Task details ::
Exclude the pictures, then repeat the remaining data exactly.

——————

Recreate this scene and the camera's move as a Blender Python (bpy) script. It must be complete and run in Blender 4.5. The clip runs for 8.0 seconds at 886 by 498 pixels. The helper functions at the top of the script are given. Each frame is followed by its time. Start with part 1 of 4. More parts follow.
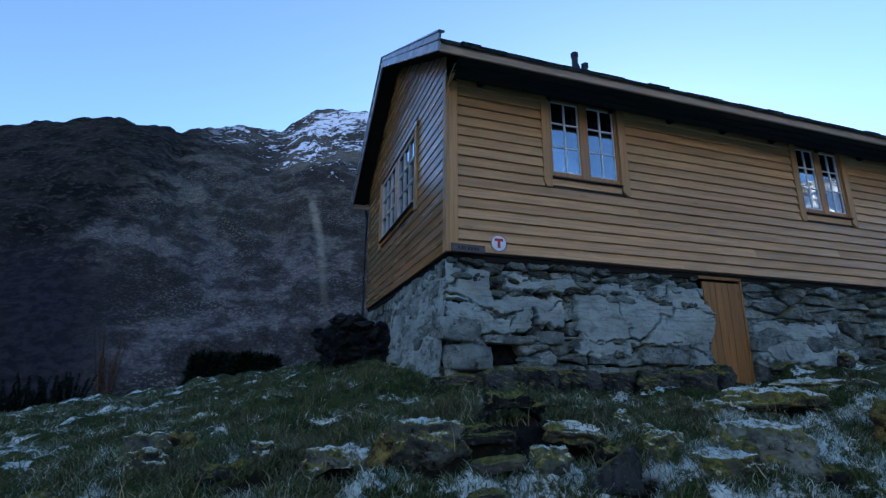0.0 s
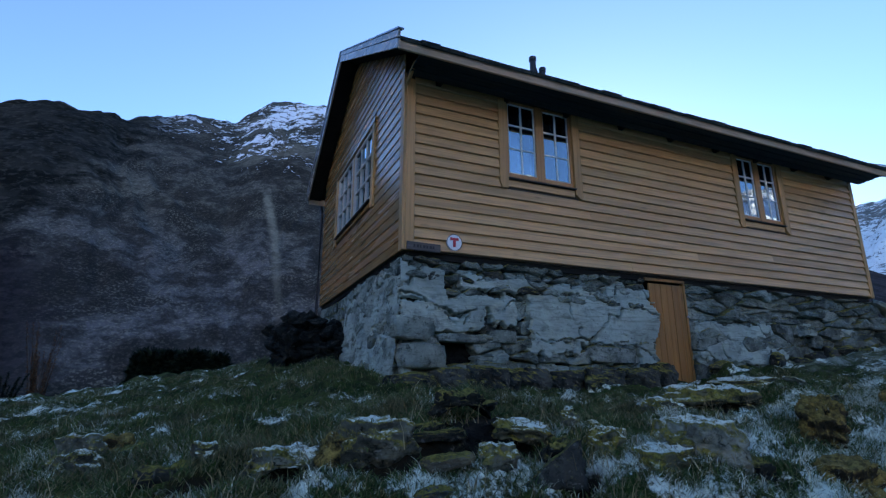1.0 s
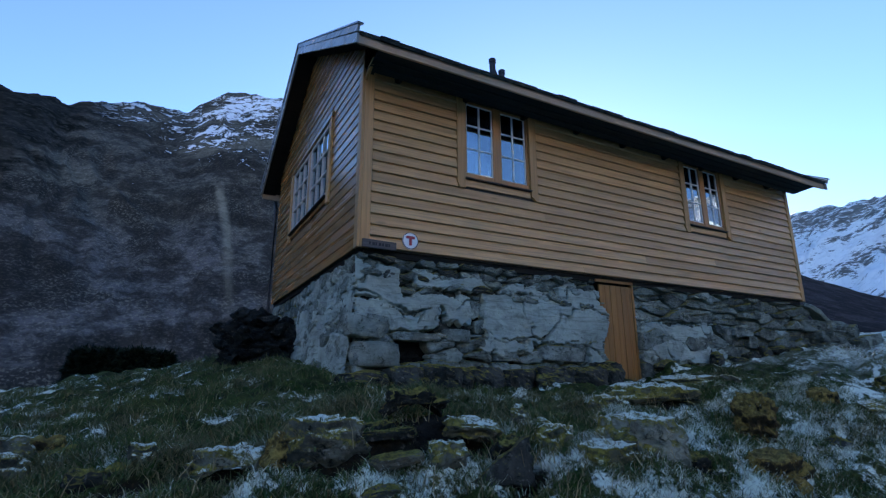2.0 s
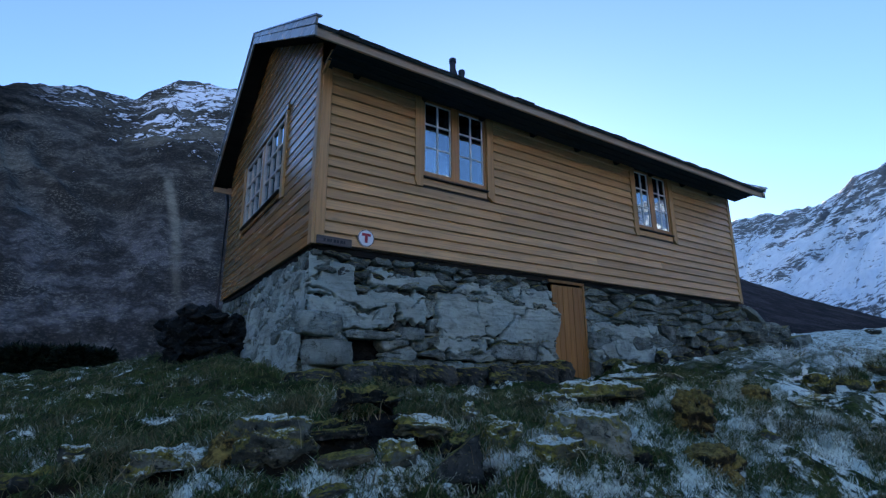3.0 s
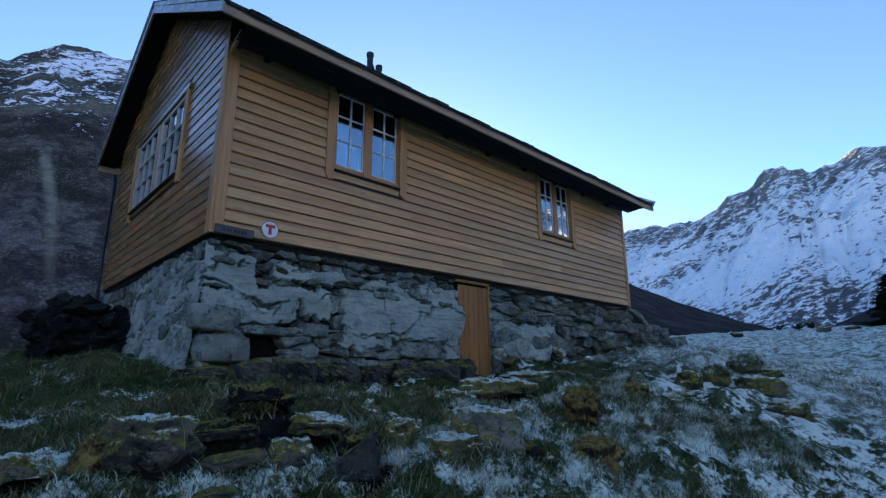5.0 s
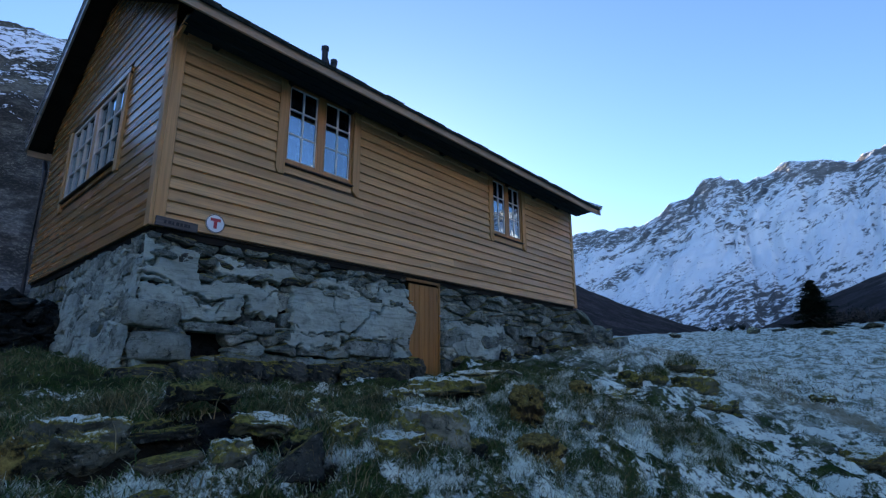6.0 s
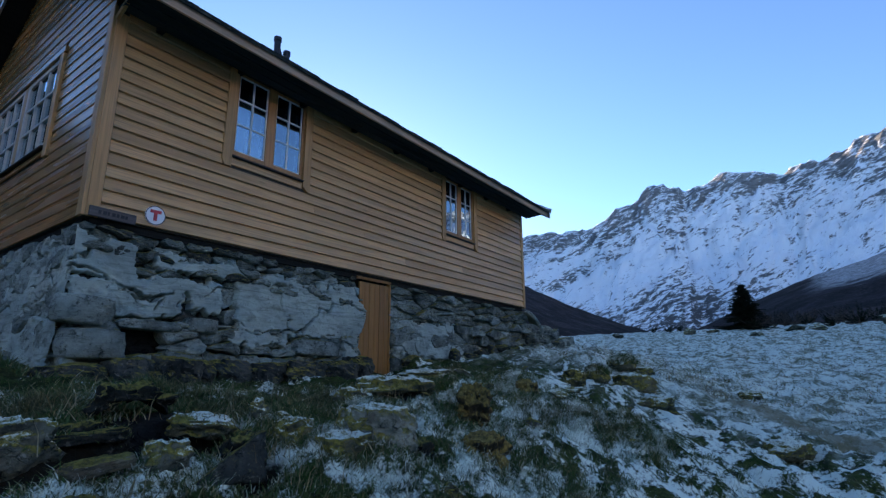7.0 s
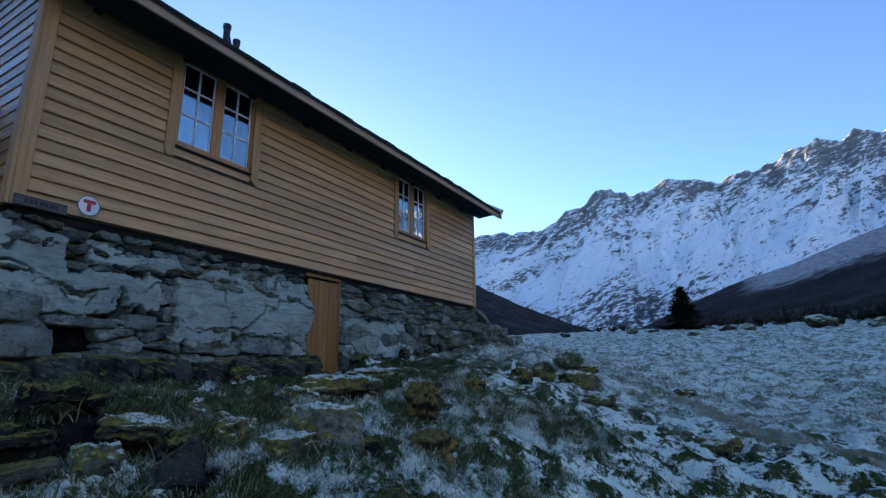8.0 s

——————

Correct output ::
Recreate this scene and the camera's move as a Blender Python (bpy) script. It must be complete and run in Blender 4.5. The clip runs for 8.0 seconds at 886 by 498 pixels. The helper functions at the top of the script are given. Each frame is followed by its time. Start with part 1 of 4. More parts follow.
0.0 s
1.0 s
2.0 s
3.0 s
5.0 s
6.0 s
7.0 s
8.0 s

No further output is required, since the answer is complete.